COLLECTED MATERIAL -
▽
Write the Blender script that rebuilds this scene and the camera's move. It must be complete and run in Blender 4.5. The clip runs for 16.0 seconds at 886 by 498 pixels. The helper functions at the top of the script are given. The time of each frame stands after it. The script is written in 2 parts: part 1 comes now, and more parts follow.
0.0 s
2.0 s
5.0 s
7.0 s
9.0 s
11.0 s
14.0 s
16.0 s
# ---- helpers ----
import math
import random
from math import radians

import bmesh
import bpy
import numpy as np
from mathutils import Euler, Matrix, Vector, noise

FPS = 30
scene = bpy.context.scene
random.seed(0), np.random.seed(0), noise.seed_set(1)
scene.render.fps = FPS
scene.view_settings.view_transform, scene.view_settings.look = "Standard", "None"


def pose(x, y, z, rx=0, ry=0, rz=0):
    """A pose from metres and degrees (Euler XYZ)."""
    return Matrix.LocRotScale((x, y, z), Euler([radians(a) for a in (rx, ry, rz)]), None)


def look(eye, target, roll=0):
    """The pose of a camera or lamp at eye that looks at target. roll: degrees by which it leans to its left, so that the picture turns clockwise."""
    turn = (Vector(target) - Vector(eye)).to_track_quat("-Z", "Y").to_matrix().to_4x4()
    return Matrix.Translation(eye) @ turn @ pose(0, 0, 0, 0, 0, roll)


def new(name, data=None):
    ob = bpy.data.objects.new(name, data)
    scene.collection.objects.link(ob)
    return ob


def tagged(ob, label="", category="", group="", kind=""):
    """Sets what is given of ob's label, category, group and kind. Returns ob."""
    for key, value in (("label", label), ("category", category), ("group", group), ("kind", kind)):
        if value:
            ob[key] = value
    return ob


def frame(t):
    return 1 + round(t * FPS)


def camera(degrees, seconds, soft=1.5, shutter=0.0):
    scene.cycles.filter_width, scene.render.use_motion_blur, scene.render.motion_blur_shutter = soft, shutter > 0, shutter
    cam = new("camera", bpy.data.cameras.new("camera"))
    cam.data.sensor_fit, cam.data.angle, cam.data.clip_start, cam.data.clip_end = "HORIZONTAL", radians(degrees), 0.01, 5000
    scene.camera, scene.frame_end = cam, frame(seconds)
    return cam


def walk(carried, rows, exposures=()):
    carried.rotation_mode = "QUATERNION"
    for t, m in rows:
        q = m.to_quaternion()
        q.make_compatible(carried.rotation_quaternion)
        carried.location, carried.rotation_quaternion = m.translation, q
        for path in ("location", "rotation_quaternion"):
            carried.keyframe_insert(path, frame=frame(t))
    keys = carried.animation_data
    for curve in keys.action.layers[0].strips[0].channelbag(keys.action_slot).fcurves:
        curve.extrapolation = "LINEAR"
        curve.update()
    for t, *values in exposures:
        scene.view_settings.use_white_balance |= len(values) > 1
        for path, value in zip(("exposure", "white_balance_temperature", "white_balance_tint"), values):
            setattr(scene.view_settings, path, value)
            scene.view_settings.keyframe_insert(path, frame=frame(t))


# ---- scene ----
△
WORK REQUIRED - Copy all of the data. Keep every word exactly as it is.

ANSWER TO THE EXERCISE -
Write the Blender script that rebuilds this scene and the camera's move. It must be complete and run in Blender 4.5. The clip runs for 16.0 seconds at 886 by 498 pixels. The helper functions at the top of the script are given. The time of each frame stands after it. The script is written in 2 parts: part 1 comes now, and more parts follow.
0.0 s
2.0 s
5.0 s
7.0 s
9.0 s
11.0 s
14.0 s
16.0 s
# ---- helpers ----
import math
import random
from math import radians

import bmesh
import bpy
import numpy as np
from mathutils import Euler, Matrix, Vector, noise

FPS = 30
scene = bpy.context.scene
random.seed(0), np.random.seed(0), noise.seed_set(1)
scene.render.fps = FPS
scene.view_settings.view_transform, scene.view_settings.look = "Standard", "None"


def pose(x, y, z, rx=0, ry=0, rz=0):
    """A pose from metres and degrees (Euler XYZ)."""
    return Matrix.LocRotScale((x, y, z), Euler([radians(a) for a in (rx, ry, rz)]), None)


def look(eye, target, roll=0):
    """The pose of a camera or lamp at eye that looks at target. roll: degrees by which it leans to its left, so that the picture turns clockwise."""
    turn = (Vector(target) - Vector(eye)).to_track_quat("-Z", "Y").to_matrix().to_4x4()
    return Matrix.Translation(eye) @ turn @ pose(0, 0, 0, 0, 0, roll)


def new(name, data=None):
    ob = bpy.data.objects.new(name, data)
    scene.collection.objects.link(ob)
    return ob


def tagged(ob, label="", category="", group="", kind=""):
    """Sets what is given of ob's label, category, group and kind. Returns ob."""
    for key, value in (("label", label), ("category", category), ("group", group), ("kind", kind)):
        if value:
            ob[key] = value
    return ob


def frame(t):
    return 1 + round(t * FPS)


def camera(degrees, seconds, soft=1.5, shutter=0.0):
    scene.cycles.filter_width, scene.render.use_motion_blur, scene.render.motion_blur_shutter = soft, shutter > 0, shutter
    cam = new("camera", bpy.data.cameras.new("camera"))
    cam.data.sensor_fit, cam.data.angle, cam.data.clip_start, cam.data.clip_end = "HORIZONTAL", radians(degrees), 0.01, 5000
    scene.camera, scene.frame_end = cam, frame(seconds)
    return cam


def walk(carried, rows, exposures=()):
    carried.rotation_mode = "QUATERNION"
    for t, m in rows:
        q = m.to_quaternion()
        q.make_compatible(carried.rotation_quaternion)
        carried.location, carried.rotation_quaternion = m.translation, q
        for path in ("location", "rotation_quaternion"):
            carried.keyframe_insert(path, frame=frame(t))
    keys = carried.animation_data
    for curve in keys.action.layers[0].strips[0].channelbag(keys.action_slot).fcurves:
        curve.extrapolation = "LINEAR"
        curve.update()
    for t, *values in exposures:
        scene.view_settings.use_white_balance |= len(values) > 1
        for path, value in zip(("exposure", "white_balance_temperature", "white_balance_tint"), values):
            setattr(scene.view_settings, path, value)
            scene.view_settings.keyframe_insert(path, frame=frame(t))


# ---- scene ----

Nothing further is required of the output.